> TASK DESCRIPTION
Find how many lines in the material contain "part"; your answer should be that number alone.

______

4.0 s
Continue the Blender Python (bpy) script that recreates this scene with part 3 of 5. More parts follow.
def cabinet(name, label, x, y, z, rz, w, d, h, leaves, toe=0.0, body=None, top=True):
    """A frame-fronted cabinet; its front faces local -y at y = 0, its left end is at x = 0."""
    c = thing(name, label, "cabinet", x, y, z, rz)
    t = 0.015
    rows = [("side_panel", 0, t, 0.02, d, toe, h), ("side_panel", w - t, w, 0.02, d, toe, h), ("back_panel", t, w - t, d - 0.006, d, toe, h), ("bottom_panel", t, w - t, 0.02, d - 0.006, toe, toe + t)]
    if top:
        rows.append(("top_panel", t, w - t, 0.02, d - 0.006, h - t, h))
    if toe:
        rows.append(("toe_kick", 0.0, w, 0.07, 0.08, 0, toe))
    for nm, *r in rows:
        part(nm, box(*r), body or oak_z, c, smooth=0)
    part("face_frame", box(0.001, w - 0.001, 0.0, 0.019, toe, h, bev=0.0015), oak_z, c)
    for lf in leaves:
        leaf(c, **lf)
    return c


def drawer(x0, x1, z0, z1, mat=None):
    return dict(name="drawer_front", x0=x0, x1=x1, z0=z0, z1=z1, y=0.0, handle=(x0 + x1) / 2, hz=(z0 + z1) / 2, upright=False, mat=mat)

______

> ANSWER TO THE TASK
3